The United States Supreme Court sided today with Hobby Lobby and other privately owned corporations that argued they should not be required to provide access to contraceptives in employee health plans -- as mandated by the Affordable Care Act -- if doing so violates their closely held religious beliefs.
The 5-4 split favors privately owned corporations' rights to sidestep the healthcare law because following it would infringe on their rights under the Religious Freedom Restoration Act of 1993. That law prohibits government from substantially burdening "a person's exercise of religious," and federal law defines a "person" as a corporation as well as an individual.
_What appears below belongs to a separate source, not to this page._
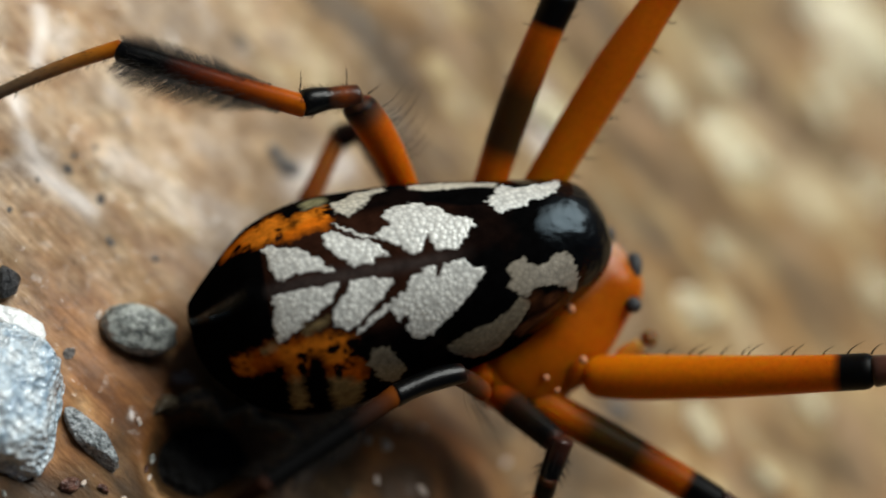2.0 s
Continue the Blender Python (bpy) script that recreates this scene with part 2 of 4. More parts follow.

So there it is -- a very similar argument to the one made not long ago by Cathi Herrod, head of the Center for Arizona Policy.
Herrod wanted to push through a state law that would provide business owners legal cover if they chose to deny services to particular patrons (i.e., gay people) if these individuals or their lifestyles clashed with shop owners' closely held religious beliefs.
It was dubbed by critics as a way to legalize discrimination.
Phoenix Mayor Greg Stanton, the driving force behind the city's anti-discrimination ordinance, says "for the exact same reasons that I opposed SB1062 so strongly...I believe the Supreme Court got the Hobby Lobby case wrong."
The City of Phoenix has "passed tough ordinances banning discrimination against the LGBT community, and I feel strongly that private business should not be able to override city policy protecting people against discrimination. And I'm concern the Hobby Lobby case could lead to that."
Rebecca Wininger, public-policy chair of Equality Arizona, an LGBT advocacy group, says, " [We] need to be careful about today's ruling because it was extremely narrow."
She says the community has to be "make sure people don't take this [ruling] to the extreme. We're coming down to the line where you have, on one side, freedom for religious expression, and on the other side, people who want to use their beliefs as religious dominance over others. We have to make sure they don't cross that line."
Herrod, in a statement posted on the Center's website, says, "We will be analyzing this decision to determine what else can be done to strengthen religious freedom protections in Arizona."
This decision underscores the purpose of Arizona's Religious Freedom Restoration Act -- to balance a compelling governmental interest with every American's freedom to live and work according to their faith. The Court's ruling exemplifies how the CAP-supported SB 1062 would have protected individual liberty, while protecting against unlawful abuse of religious freedom.
Like the proposed SB 1062 would have affirmed, the Supreme Court said today that no one should be forced to surrender their First Amendment religious-freedom protections merely because they start a business.
SB 1062 was passed by the state Legislature but was vetoed by Governor Jan Brewer amid an uproar from the public and business community.
The failed proposal essentially gave the right for a business owner to decide, for example, that they would not serve a gay couple because homosexuality conflicts with their religious beliefs. It was intent on unraveling local laws passed by some Arizona cities, including Phoenix and Flagstaff, that prohibit discrimination against gay or transgender individuals.
Justice Ruth Bader Ginsburg disagreed with the majority of her SCOTUS colleagues. She wrote:
In the Court's view, RFRA demands accommodation of a for-profit corporation's religious beliefs no matter the impact that accommodation may have on thirdparties who do not share the corporation owners' religious faith--in these cases, thousands of women employed by Hobby Lobby and Conestoga or dependents of persons those corporations employ. Persuaded that Congressenacted RFRA to serve a far less radical purpose, and mindful of the havoc the Court's judgment can introduce, I dissent.